Tidak tinggal bersama lagi

Dalam putusan MA No. 238 PK/Pdt/2004, Mahkamah Agung menegaskan ketidakcocokan yang tidak bisa diatasi lagi (onheelbare tweespalt) dapat diterima sebagai alasan untuk bercerai. Majelis hakim PK – H. Abdurrahman, Hj. Mieke Komar, dan Susanti Adi Nugroho – mengoreksi putusan kasasi dan membenarkan argumentasi pemohon PK mengenai onheelbare tweespalt.

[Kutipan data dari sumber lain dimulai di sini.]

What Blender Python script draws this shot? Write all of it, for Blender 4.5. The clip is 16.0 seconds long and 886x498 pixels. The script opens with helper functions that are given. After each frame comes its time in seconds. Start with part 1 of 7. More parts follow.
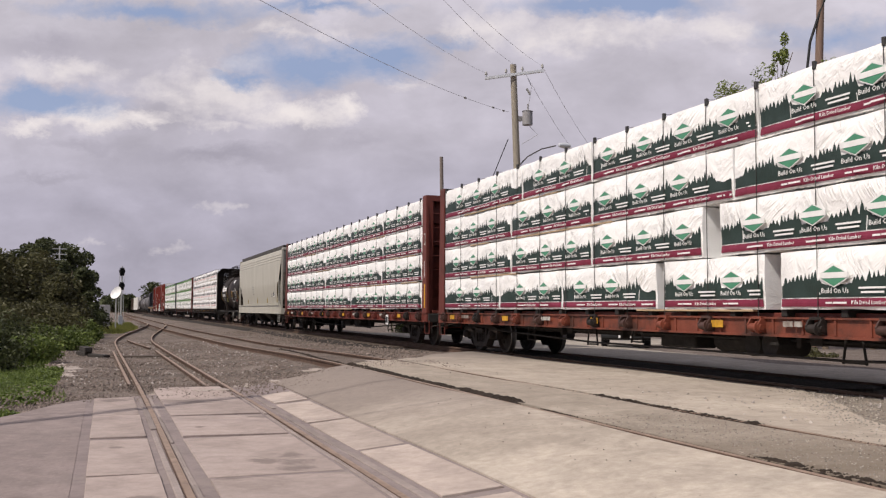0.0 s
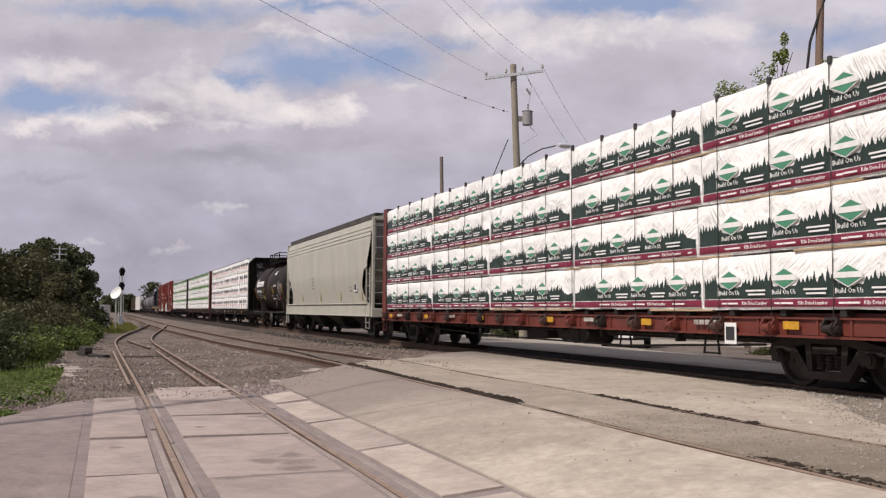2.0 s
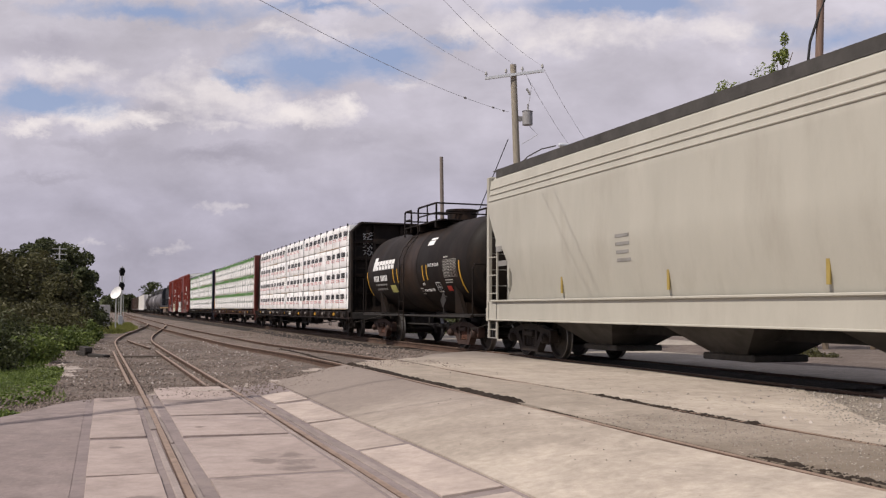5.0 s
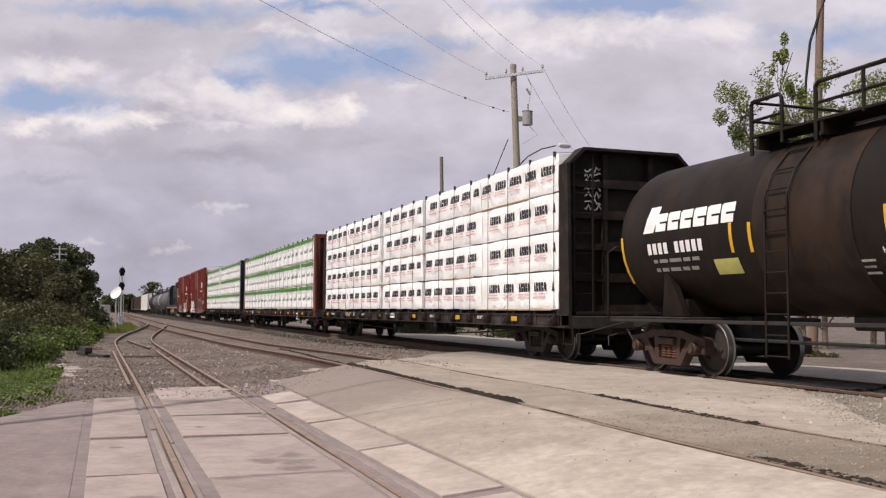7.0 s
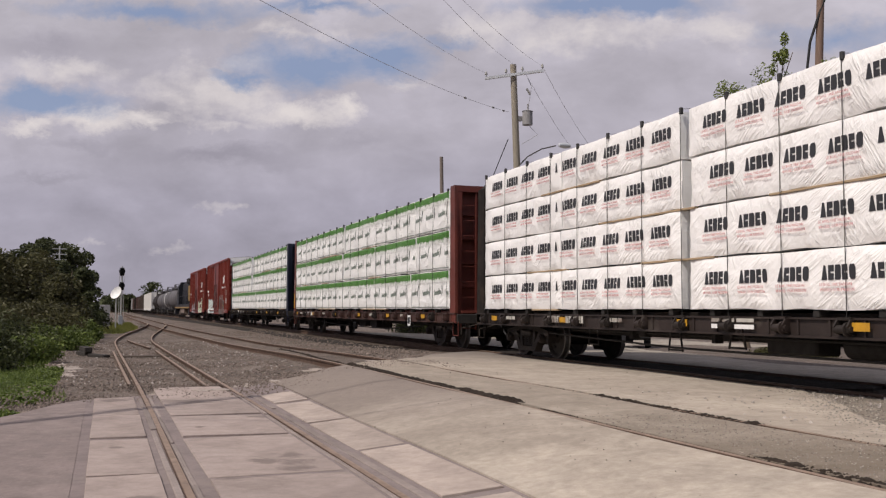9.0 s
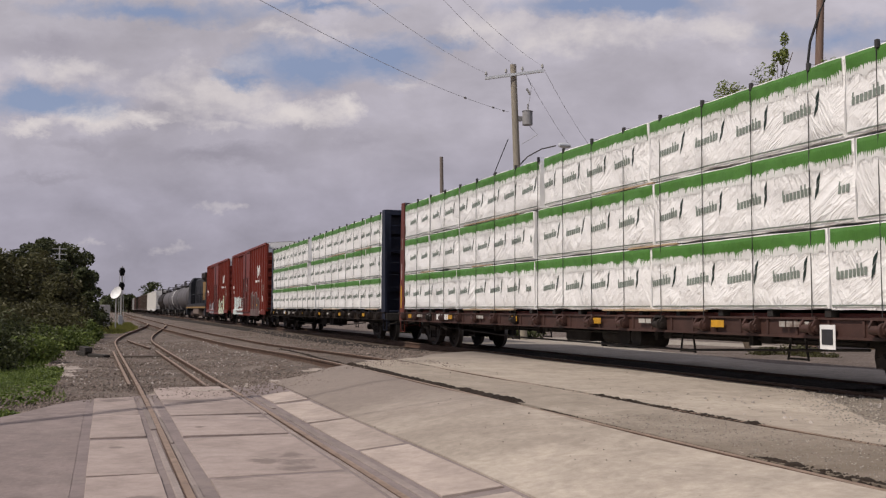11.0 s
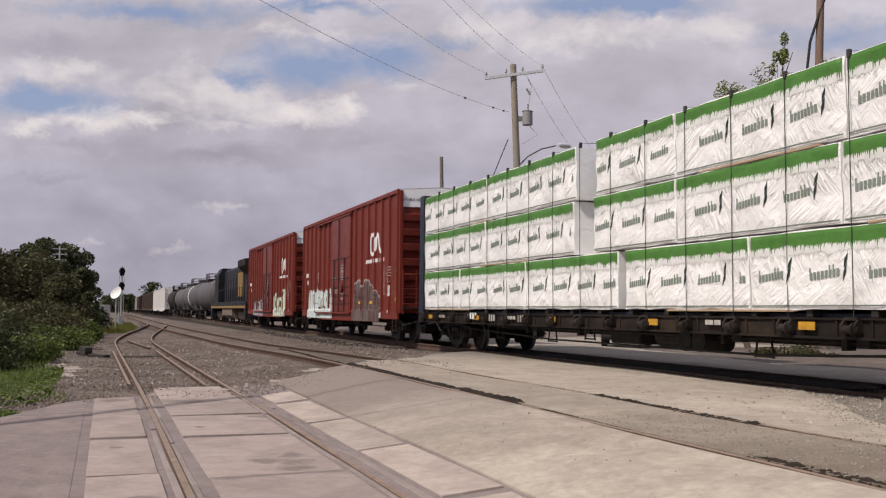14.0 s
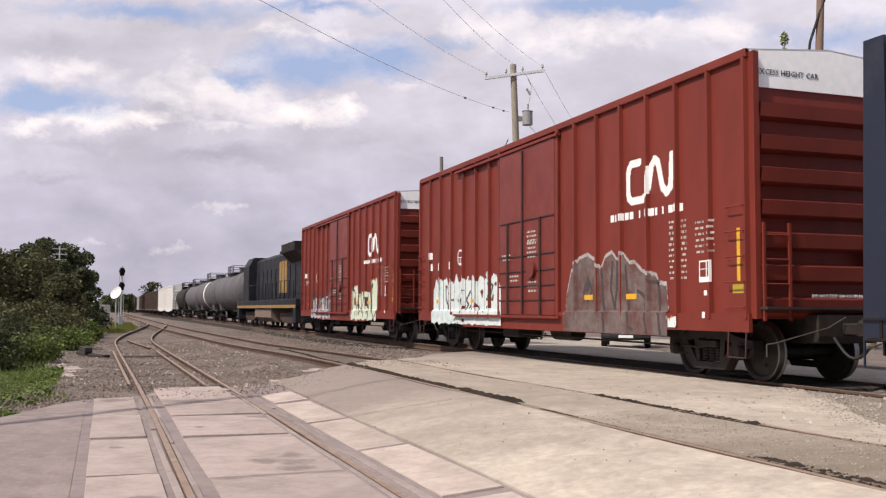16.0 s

Majelis lalu mempertimbangkan fakta bahwa pemohon PK dan termohon PK sudah tidak tinggal di rumah kediaman bersama sejak gugatan didaftarkan sampai putusnya permohonan PK. Kondisi ini membuktikan suami termohon dan pemohon PK ‘sudah tidak mungkin disatukan kembali sebagai suami isteri’.

Keluarga tidak setuju

Kalau keluarga pasangan tidak setuju perkawinan itu sejak awal, maka faktor ini ikut mempengaruhi perceraian akibat onheelbare tweespalt. Dalam putusan No. 285 K/Ag/2000 disebutkan pasangan suami isteri sering cekcok dan berselisih terus menerus sehingga isteri menggugat cerai.

Dalam putusan, hakim mempertimbangkan pula fakta bahwa sejak awal keluarga Nonie Monica Harahap tidak setuju perkawinannya dengan Arief Hidayatullah. Majelis hakim agung –H. Taufiq, H. Syamsuhadi Irsyad, dan H. Andi Syamsu Alam-- mengabulkan perceraian setelah melihat tiga faktor. Ketiga faktor tersebut adalah: (a) Perkawinan penggugat dan tergugat tidak direstui oleh keluarga penggugat; (b) Penggugat dan tergugat sudah tidak hidup serumah sejak Maret 1999; dan (c) Orang tua penggugat telah berusaha mendamaikan penggugat dengan tergugat tetapi tidak berhasil, sehingga rumah tangga tersebut sudah sulit untuk dibina lagi.

Hukum adat memperbolehkan

Hukum adat setempat memperbolehkan pasangan bercerai karena suami isteri tidak bisa hidup rukun lagi. Pertimbangan demikian terdapat dalam putusan MA No. 438 K/Sip/1959 dalam perkara gugatan cerai Rem br Karo vs Numbur Ginting. Mahkamah Agung berpendapat: ‘bahwa menurut hukum adat pada umumnya dan menurut hukum adat setempat khususnya, perceraian karena tidak terdapatnya hidup rukun, diperbolehkan’.  

Pengadilan yang berwenang

Dari sisi hukum acara, onheelbare tweespalt bisa mempengaruhi pengadilan yang berwenang. Menurut Hilman Hadikusuma, jika perceraian terjadi karena suami isteri terus menerus cekcok dan berselisih sehingga tidak dapat hidup rukun lagi, gugatan cerai diajukan ke pengadilan tempat kediaman tergugat (Hukum Perkawinan Indonesia. Bandung: Mandar Maju, 1990. Hal. 172-174).